Porém talvez em A Sombra de uma Dúvida
o personagem vivido por Cotten fosse uma encarnação mais carismática do
“desvio” que a figura turrona, nada encantada com a vida e pouco amistosa de
Phoenix, mais próxima, mesmo que em recorte menos leve, dos alter-egos do
realizador; chave que aliás talvez não se transforme tanto quando da “virada”
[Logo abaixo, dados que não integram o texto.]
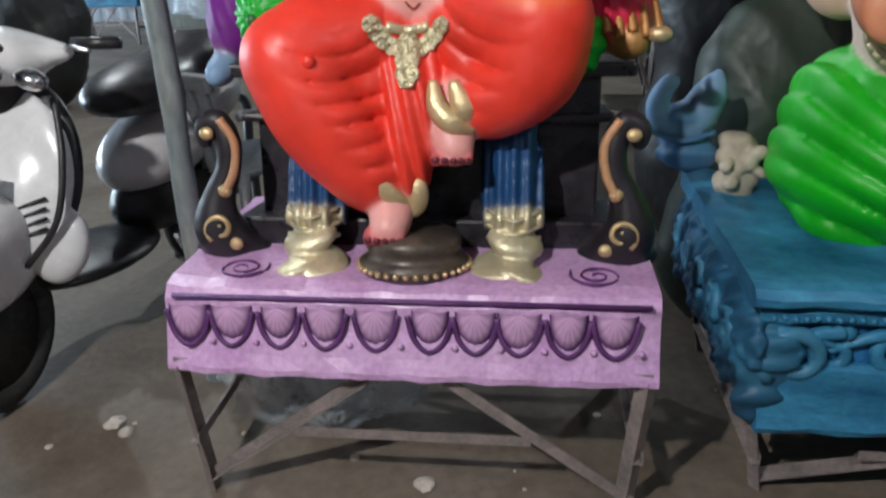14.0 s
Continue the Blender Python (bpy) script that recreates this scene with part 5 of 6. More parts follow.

provocada pelo crime. Comparado aos crimes planejados habitualmente pelo noir, aqui não se mata alguém conhecido
com motivações financeiras ou afetivas, mas dentro de uma linha de raciocínio
abstrata, como um motivo moral tal como em Dostoiévski, um dos heróis
prediletos de Allen e devidamente citado a determinado momento, assim como
filmes de Hitchcock acima citados e, também diferentemente do noir, após o crime vem menos a sensação
de punição e culpa que a catarse e uma nova vida. Gravier Prod. 95 minutos.